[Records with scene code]
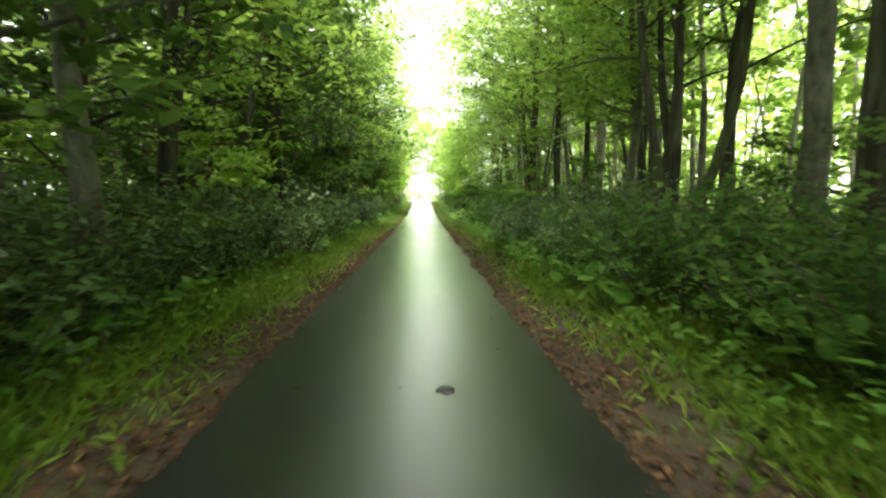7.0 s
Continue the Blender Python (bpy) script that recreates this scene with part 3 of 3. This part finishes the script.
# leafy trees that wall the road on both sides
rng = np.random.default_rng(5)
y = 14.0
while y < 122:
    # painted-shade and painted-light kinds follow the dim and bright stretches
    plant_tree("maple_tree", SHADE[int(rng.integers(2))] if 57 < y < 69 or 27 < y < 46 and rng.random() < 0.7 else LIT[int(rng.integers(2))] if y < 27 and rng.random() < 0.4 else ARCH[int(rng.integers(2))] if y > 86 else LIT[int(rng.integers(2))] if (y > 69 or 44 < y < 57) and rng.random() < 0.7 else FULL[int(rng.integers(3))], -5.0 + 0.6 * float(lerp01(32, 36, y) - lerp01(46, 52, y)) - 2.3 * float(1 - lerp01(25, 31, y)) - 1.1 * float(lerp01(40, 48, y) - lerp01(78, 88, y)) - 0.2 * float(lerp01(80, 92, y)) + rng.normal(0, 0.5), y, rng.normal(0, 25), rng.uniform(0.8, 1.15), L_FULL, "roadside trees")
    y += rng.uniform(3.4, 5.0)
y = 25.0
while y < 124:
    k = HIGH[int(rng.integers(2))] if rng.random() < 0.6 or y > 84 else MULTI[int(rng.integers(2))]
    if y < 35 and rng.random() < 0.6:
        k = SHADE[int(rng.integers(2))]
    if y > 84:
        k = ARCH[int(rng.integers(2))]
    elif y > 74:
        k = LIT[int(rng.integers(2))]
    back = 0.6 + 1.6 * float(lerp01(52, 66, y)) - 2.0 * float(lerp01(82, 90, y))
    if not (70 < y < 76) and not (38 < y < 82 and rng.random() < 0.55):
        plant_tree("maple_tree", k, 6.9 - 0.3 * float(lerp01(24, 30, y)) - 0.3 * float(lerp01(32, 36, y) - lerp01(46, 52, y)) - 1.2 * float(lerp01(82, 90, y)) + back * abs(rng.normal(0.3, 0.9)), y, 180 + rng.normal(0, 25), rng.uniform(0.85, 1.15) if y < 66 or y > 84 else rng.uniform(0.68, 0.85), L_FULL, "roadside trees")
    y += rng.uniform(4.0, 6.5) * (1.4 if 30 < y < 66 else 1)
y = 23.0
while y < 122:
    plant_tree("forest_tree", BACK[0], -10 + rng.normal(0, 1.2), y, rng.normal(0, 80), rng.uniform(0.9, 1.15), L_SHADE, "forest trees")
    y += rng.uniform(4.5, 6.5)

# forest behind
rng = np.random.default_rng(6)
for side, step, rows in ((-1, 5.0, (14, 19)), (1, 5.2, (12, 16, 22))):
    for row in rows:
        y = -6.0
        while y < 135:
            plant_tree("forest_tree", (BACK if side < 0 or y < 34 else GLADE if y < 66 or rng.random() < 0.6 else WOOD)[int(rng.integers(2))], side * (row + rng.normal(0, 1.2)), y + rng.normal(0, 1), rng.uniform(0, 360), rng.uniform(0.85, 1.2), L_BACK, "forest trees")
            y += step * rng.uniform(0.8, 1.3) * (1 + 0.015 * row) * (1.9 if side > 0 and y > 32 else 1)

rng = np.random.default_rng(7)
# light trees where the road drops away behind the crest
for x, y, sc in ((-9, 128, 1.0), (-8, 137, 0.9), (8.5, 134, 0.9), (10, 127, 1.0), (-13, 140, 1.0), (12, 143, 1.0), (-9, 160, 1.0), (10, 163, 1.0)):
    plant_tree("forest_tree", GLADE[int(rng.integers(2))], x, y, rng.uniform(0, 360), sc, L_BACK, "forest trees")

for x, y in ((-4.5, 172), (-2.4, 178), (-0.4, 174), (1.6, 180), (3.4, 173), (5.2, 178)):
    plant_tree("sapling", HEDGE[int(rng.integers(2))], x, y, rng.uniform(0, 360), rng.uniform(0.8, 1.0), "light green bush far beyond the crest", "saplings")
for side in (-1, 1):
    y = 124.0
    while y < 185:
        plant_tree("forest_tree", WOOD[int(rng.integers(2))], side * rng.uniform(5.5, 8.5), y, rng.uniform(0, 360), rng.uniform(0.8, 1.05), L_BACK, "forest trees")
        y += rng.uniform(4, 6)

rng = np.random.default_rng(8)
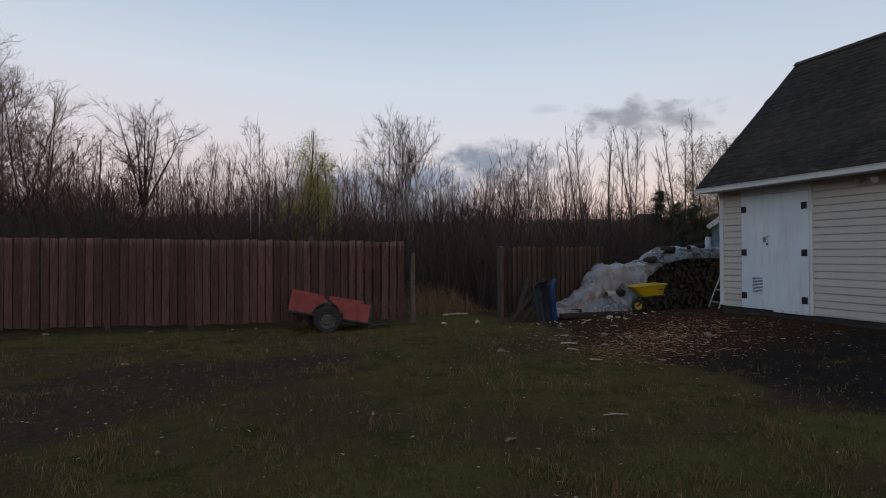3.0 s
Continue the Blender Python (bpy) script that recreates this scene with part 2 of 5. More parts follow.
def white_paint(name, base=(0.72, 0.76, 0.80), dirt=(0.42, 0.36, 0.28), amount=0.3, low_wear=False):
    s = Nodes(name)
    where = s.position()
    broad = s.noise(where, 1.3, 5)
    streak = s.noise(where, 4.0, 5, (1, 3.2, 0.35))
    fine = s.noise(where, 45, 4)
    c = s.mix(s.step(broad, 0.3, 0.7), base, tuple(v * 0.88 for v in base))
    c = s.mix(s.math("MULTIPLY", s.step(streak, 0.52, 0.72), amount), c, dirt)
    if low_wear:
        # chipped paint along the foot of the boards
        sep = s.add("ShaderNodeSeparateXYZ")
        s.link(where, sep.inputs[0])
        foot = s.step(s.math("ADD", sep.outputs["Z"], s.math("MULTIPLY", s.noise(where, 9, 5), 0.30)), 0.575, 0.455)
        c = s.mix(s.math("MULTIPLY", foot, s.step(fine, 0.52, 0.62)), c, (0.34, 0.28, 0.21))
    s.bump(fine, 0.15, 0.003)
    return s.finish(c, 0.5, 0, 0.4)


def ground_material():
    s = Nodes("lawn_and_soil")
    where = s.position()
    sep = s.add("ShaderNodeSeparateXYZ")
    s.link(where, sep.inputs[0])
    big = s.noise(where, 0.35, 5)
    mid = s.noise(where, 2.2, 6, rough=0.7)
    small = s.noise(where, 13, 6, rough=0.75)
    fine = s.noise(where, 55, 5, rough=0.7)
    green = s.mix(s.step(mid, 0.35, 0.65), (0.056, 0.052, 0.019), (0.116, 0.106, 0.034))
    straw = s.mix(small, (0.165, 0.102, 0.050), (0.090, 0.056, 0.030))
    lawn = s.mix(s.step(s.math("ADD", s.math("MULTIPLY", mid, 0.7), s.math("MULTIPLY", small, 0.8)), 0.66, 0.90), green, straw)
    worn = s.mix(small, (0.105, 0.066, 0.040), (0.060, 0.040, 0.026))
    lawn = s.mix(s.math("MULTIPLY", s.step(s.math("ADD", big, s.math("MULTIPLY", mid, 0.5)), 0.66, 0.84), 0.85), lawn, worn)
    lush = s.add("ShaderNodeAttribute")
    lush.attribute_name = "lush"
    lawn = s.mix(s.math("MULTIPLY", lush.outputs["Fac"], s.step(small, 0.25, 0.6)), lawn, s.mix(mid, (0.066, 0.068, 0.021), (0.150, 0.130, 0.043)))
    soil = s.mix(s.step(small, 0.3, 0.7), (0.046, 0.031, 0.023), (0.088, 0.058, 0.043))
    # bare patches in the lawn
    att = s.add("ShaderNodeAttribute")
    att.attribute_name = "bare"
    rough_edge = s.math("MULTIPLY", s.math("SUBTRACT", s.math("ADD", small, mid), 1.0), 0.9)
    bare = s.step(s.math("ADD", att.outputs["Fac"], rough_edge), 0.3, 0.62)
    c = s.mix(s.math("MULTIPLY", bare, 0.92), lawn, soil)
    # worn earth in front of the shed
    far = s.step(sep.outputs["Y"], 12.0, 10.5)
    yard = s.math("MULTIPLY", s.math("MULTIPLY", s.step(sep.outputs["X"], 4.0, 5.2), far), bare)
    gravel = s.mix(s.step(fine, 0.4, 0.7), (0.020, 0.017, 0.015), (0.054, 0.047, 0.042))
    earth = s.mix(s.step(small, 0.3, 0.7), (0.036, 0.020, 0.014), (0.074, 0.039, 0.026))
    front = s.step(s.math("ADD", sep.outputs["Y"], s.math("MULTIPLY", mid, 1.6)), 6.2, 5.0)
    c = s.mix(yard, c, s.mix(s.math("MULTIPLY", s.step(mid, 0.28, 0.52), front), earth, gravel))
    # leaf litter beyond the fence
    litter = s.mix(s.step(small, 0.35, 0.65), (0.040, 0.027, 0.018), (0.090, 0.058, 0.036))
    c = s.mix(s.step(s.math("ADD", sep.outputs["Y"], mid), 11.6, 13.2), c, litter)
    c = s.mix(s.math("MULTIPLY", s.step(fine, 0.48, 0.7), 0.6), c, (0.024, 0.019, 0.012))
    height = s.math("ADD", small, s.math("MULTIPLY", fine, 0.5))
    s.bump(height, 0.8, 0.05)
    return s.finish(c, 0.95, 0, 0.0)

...

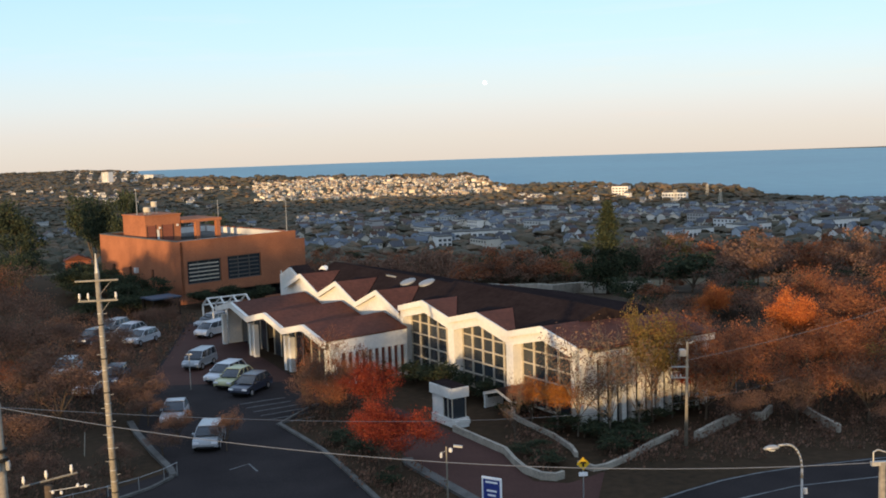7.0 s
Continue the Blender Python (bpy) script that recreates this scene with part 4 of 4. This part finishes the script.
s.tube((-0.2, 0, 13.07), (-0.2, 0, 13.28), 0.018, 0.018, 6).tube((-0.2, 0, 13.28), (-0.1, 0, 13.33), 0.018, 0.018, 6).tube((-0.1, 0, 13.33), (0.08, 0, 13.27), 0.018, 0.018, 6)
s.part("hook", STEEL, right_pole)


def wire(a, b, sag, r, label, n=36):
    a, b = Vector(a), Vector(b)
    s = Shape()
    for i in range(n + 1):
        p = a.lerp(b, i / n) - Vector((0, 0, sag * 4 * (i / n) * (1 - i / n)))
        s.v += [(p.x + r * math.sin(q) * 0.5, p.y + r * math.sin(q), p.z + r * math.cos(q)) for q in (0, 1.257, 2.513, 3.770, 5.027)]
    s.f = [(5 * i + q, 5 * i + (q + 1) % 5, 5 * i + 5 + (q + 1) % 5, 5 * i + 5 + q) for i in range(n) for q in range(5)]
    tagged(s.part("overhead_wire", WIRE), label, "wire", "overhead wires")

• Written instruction
Your answer should be only a number: how many lines of the data above contain the string "finishes"?

• Finished task
2